Haendel partageant l'affiche du soir avec Nicola Porpora (1686-1768), la suite du concert convoque sur scène le Polifemo du compositeur napolitain. Après une ouverture pleine là aussi d'une magnificence toute baroque, l'air “Alto Giove” donne une nouvelle occasion à Lawrence Zazzo de déployer toute la brillance de son timbre, avec d'appréciables vibratos, et d'exprimer encore des talents scéniques épatants de naturel et d'authenticité. Il en est de même lorsque Haendel est remis à l'honneur avec l'air “Vivi, tiranno”, extrait de Rodelinda. Le contre-ténor américain y fait toute la démonstration de sa capacité à proposer de délectables et expressives vocalises. Les applaudissements couronnent le tout, le contre-ténor ne pouvant quitter la scène sans offrir un dernier délice vocal.

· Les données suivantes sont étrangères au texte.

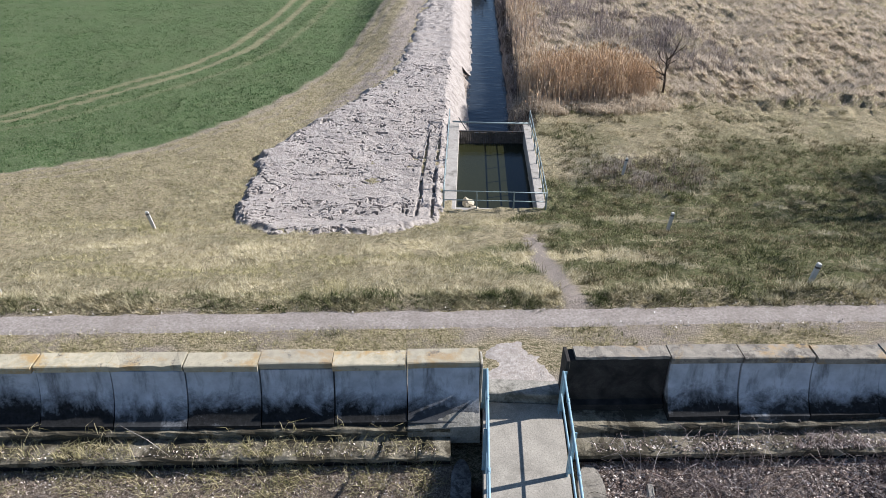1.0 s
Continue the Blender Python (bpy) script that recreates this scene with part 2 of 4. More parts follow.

Celui-ci est interprété en anglais, honneur étant de nouveau fait à Haendel et à son oratorio The Choice of Hercules. « Yet, can I hear that dulcet ley », entonne alors Lawrence Zazzo, finissant de convaincre un public conquis depuis longtemps déjà. Avant que le rideau ne retombe sur scène, une ovation vient saluer la performance du contre-ténor, formidable ambassadeur du baroque.